1. Text Extraction

1. Step 1 – PDF Input Setup

1.1 Create Project Directory

Create a folder structure to organize data and pipeline steps:

mkdir -p ~/rag-pipeline/{pdfs,ocr_images,extracted_text,chunks,embeddings,models}
cd ~/rag-pipeline

This creates:

Folder	Purpose
`pdfs/`	Raw input PDFs (text or image-based)
`ocr_images/`	Temporary folder for image-based OCR
`extracted_text/`	Optional storage for raw extracted text
`chunks/`	Chunked outputs
`embeddings/`	Vector files for each chunk
`models/`	Local LLM models (GGUF files etc.)

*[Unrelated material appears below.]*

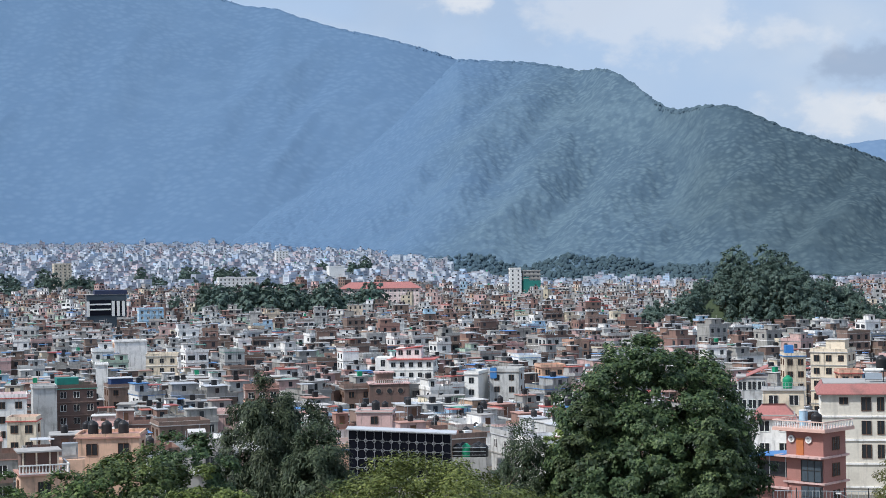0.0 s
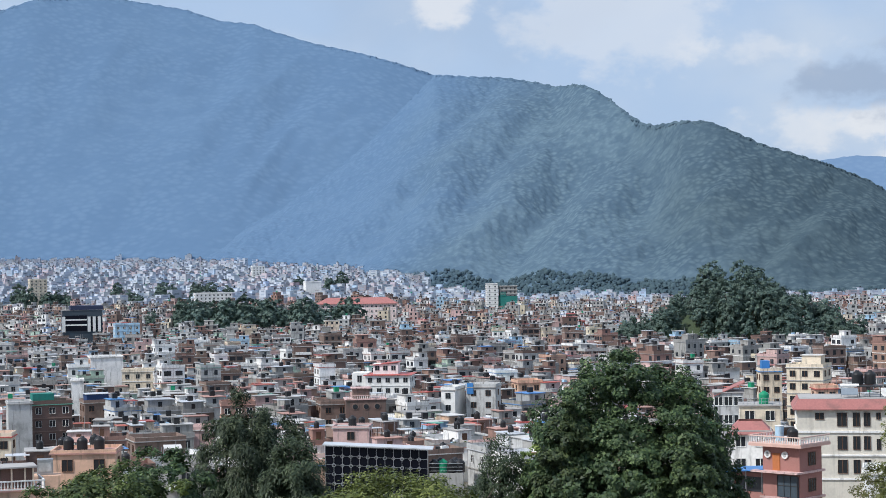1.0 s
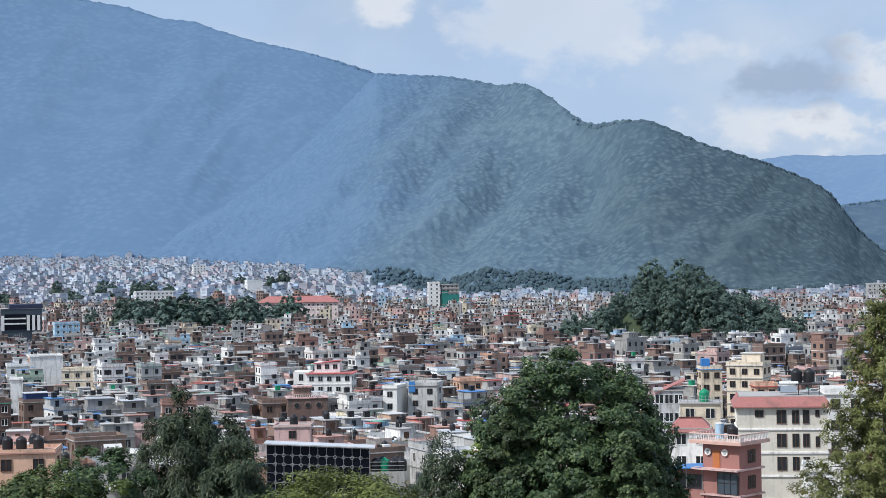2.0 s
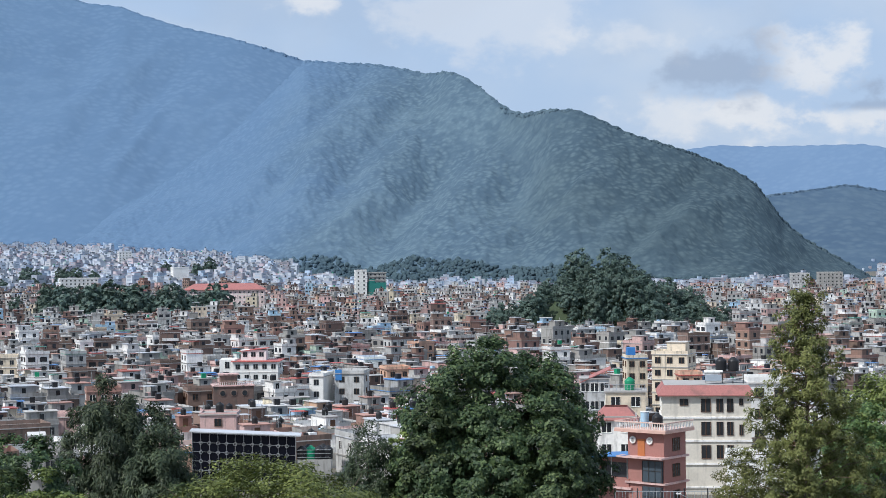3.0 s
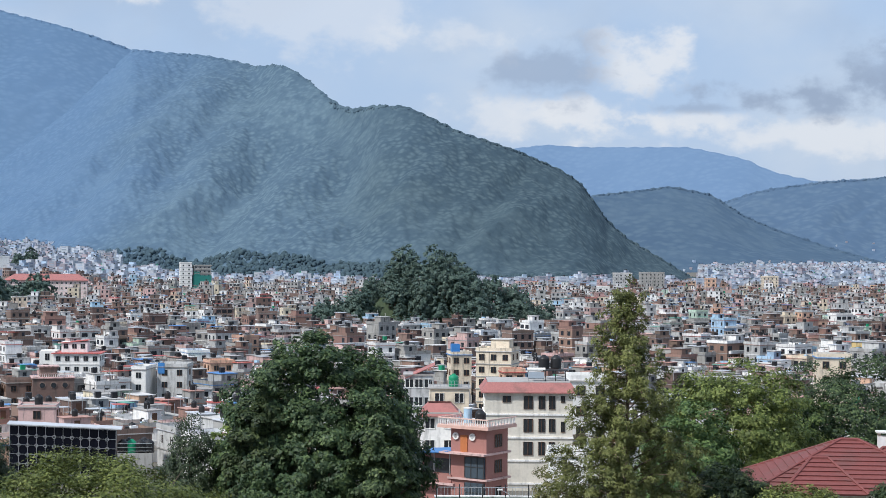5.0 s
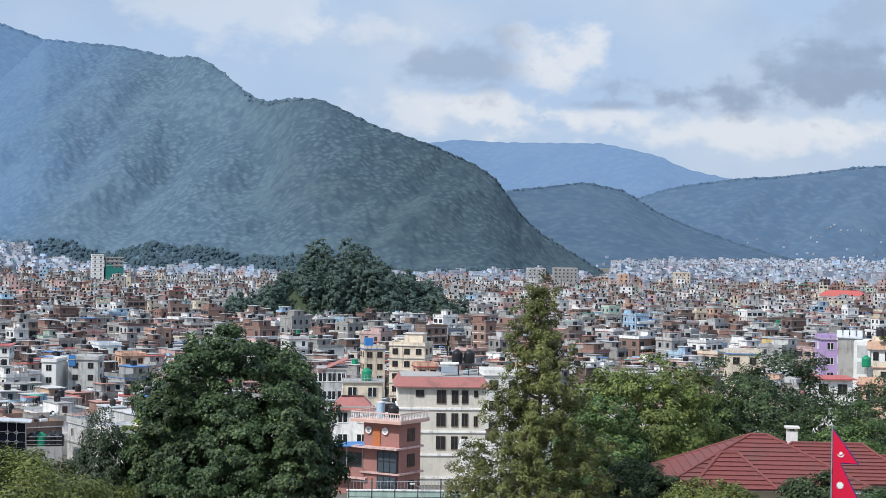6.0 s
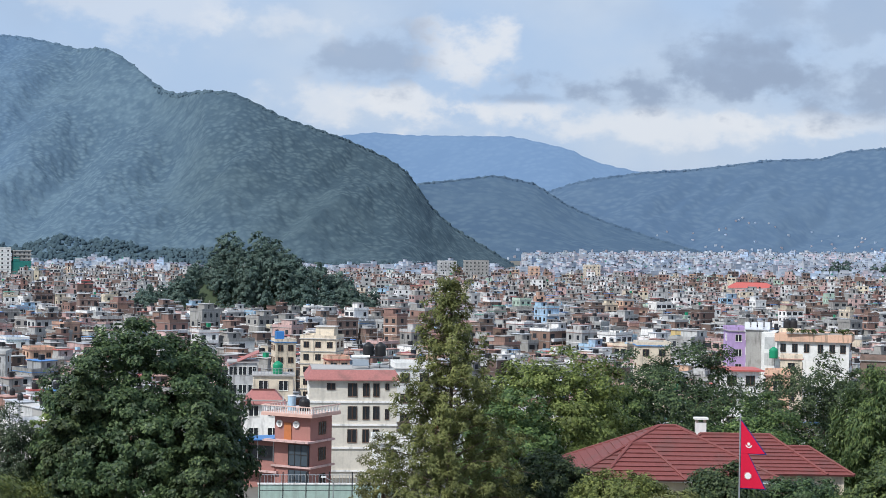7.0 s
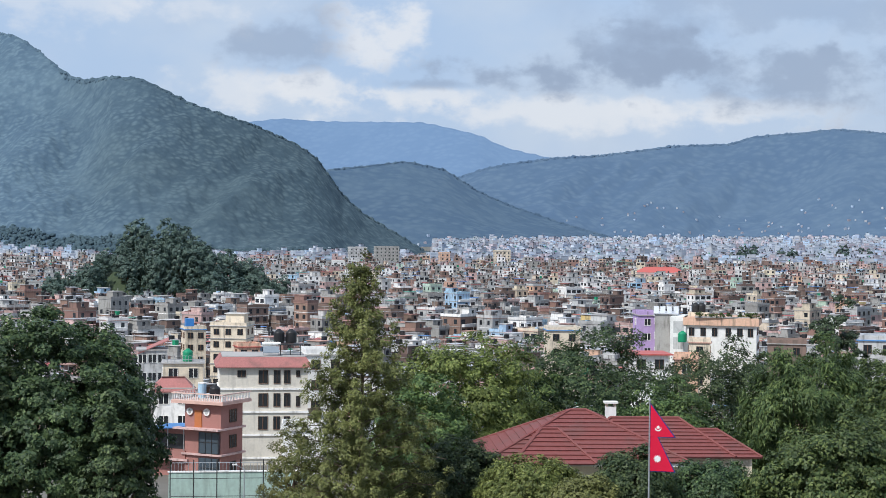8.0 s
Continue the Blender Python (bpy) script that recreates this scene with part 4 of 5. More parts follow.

2.2 Install Required Tools

Activate Python environment and install the basics:

python3 -m venv ragenv
source ragenv/bin/activate

pip install langchain pdfplumber pytesseract pdf2image Pillow
brew install tesseract poppler  # Mac dependencies

tesseract: OCR engine
poppler: Required for pdf2image to convert PDFs to images (Mac)
langchain, pdfplumber: for loading and handling PDFs

2.3 📥 Place PDFs in Folder

Copy all documents into the pdfs/ directory:

cp /path/to/your-documents/*.pdf ~/rag-pipeline/pdfs/

2.4 ✅ Check Which PDFs Are Image-Based

Create a script that scans your PDFs and identifies which ones are text-based vs image-based:

# check_pdf_type.py
from pathlib import Path
from PyPDF2 import PdfReader

pdf_dir = Path("pdfs")
for pdf_file in pdf_dir.glob("*.pdf"):
    reader = PdfReader(str(pdf_file))
    text = ""
    for page in reader.pages:
        text += page.extract_text() or ""
    if len(text.strip()) < 100:
        print(f"[IMAGE-BASED] {pdf_file.name}")
    else:
        print(f"[TEXT-BASED]  {pdf_file.name}")

Run it:

python check_pdf_type.py